If they are imposing a pay freeze, it needs to be known how much they are imposing so that the company either imposes the same or even lower so that the competition with other companies is maintained. The company may also consider imposing the freeze on only a category of employees and not all the employees so that the remaining category will have their freeze some time later.
This paper, therefore, takes a strong stand on having volunteers instead of salaried employees. The CMT is, therefore, accordingly advised to ignore this measure because it is more of a liability than strategic.
Conclusion
This paper argued a measure like having volunteers instead of the salaried employees of the company as a liability. It should, therefore, not be implemented. This paper however has no problem with the other three measures and, therefore, recommends to the management that he three supported measures need to be implemented immediately before the company continues sinking.
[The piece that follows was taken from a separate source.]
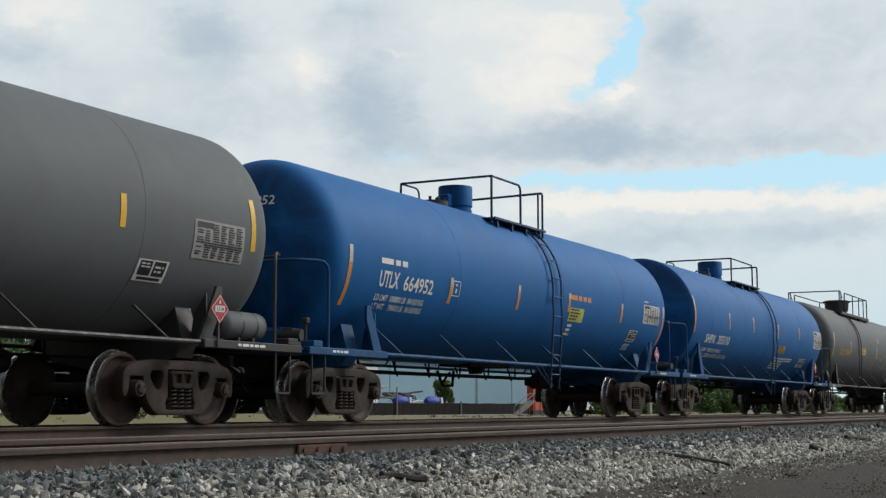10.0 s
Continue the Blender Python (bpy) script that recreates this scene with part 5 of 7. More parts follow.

Heywood, Siebert and Xiangdong opine that the promises made by the management to the employees must be kept and made good in order to maintain employee morale (Heywood S., Siebert, W.S and Wei, Xiangdong 2010). According to them, failure to keep these promises will lead to reduced work rate and ultimately the company failure. Unless volunteers are employees of the company, which is not likelihood in this case, they always become a liability to the company. It is because the company will have to give them allowances for sacrificing their time to work for the company (Coyle-Shapiro, 2000). Moreover, the company will be liable for any injuries that occur to them while working for the company. These costs had better been incurred by the contracted employees of the company who are permanently employed because they have the experience and can adapt to any changes made to the operations of the company.